Once upon a time there was a little child who wrote letters every year to a jolly old man living in the North Pole requesting special gifts for Christmas. Based on the child’s behavior throughout the year (or usually the preceding weeks) they would be rewarded with the magical arrival of the special gifts on Christmas Eve.
Accordingly, cultural exceptions aside, for most of our young life we believed that our good behavior would be rewarded with a wonderful surprise gift that would magically appear at Christmas time each year.
However – spoiler warning – that belief was eventually dispelled (sadly!) once we discovered it was simply our parents providing the special gift each year. Knowing that our parents regularly provide gifts throughout the year, the anticipation was somewhat diluted and the need to behave “extra good” seemed less necessary.
So as a child our belief in Santa Claus certainly had a huge impact on our behavior. As far-fetched and as illogical as that belief sounds, the amount of joy (or positive expectation) that was derived from that belief and the wonderful gifts (or annual results) that were perpetuated could only reinforce the power of that belief and drove positive/good behavior.
Every parent/adult is bewildered and enthused by the steadfast and confident belief a child has in Santa Claus. Ask any child under 6 about Santa Claus and they will confidently tell you tales about his existence. As parents/adults, we momentarily suspend our own rational belief and conjure stories and expectations to reinforce the child’s belief in Santa in the pursuit of creating great joy for the child and driving positive behaviors.
So in this purest and most fictional of examples, haven’t we proven that our behaviors really are driven by our beliefs – and that we have the power to drive positive/productive behaviors by changing/reinforcing our beliefs.
Numerous studies provide further evidence that our beliefs influence our confidence, behaviors and performance. Our beliefs form our expectations, which drive our behaviors/actions, which ultimately produce results.

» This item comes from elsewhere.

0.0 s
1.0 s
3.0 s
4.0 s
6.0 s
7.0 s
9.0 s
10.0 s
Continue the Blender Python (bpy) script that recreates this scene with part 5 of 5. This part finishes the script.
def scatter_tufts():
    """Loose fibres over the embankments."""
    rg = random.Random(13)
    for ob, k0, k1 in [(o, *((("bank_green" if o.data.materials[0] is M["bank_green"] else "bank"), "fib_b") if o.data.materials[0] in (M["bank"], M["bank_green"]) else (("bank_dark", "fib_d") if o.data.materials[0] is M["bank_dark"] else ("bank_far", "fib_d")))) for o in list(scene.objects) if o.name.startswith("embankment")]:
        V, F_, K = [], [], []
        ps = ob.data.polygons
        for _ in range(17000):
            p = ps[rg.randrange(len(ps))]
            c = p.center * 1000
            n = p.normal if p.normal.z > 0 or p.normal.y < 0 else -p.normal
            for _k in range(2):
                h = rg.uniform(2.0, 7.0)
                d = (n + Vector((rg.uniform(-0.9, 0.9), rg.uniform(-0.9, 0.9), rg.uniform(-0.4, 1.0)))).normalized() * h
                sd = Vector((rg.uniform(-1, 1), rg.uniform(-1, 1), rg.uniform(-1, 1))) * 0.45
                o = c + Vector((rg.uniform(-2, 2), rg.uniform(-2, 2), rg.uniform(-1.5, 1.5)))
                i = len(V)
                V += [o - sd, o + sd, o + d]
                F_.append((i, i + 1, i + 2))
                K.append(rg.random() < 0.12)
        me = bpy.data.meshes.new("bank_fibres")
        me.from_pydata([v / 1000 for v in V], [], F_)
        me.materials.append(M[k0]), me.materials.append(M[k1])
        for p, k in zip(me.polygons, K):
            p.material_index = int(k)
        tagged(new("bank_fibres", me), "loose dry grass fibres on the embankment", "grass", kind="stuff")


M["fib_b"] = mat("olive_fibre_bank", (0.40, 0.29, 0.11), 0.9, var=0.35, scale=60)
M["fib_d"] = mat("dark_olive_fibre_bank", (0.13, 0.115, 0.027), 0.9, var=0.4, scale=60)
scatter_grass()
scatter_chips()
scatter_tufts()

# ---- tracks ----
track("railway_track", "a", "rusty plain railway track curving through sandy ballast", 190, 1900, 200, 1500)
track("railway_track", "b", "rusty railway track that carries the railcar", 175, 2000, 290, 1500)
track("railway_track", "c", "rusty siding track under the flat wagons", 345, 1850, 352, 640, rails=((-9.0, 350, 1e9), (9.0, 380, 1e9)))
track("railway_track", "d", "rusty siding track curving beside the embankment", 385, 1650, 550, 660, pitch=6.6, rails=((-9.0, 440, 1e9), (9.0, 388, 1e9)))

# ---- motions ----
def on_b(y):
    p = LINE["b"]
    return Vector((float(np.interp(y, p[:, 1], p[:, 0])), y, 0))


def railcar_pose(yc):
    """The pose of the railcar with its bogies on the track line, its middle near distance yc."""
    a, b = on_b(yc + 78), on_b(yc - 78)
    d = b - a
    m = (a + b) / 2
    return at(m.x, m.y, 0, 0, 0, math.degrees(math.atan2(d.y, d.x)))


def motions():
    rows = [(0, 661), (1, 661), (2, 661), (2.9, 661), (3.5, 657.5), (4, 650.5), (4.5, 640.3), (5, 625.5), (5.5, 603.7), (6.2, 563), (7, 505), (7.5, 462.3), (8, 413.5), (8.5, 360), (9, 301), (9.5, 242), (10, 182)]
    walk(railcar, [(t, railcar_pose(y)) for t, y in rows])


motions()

The quality of these results can either reinforce or change our beliefs.
Consequently our beliefs are simply our mindset, which has been impacted by the results of our actions over many years. And we underestimate our ability to manage our beliefs and ultimately drive positive/productive actions.
Why can a child believe so adamantly in a fictitious jolly fellow? Because they associate their belief with magical results (a special gift). And even though this belief changes when they discover that the jolly fellow is in fact their parent, they have already developed behavior patterns that will ensure they can still derive magical results (special gifts) year over year.
So why don’t sales people develop such strong, productive beliefs? Why don’t sales people conjure up positive expectations that enable them to confidently perform sales activities that provide positive results?
Left to their own devices, with minimal training or coaching, the behaviors and actions that sales people confidently engage in (or don’t engage in) are simply a direct reflection of their past results.
Whilst I would never imply a sales person is like a child, I would suggest that there is plenty sales leaders can do to influence the beliefs of their sales people. Quality skills training that stimulate positive expectations and greater sales confidence will always drive stronger sales behaviors and produce great results.
Our belief in Santa may be long gone (or not?!?) but our belief in obtaining great results from positive behaviors will never dissipate. So let’s continually strive to improve our behaviors (skills) and receive the joy of special sales results – year over year.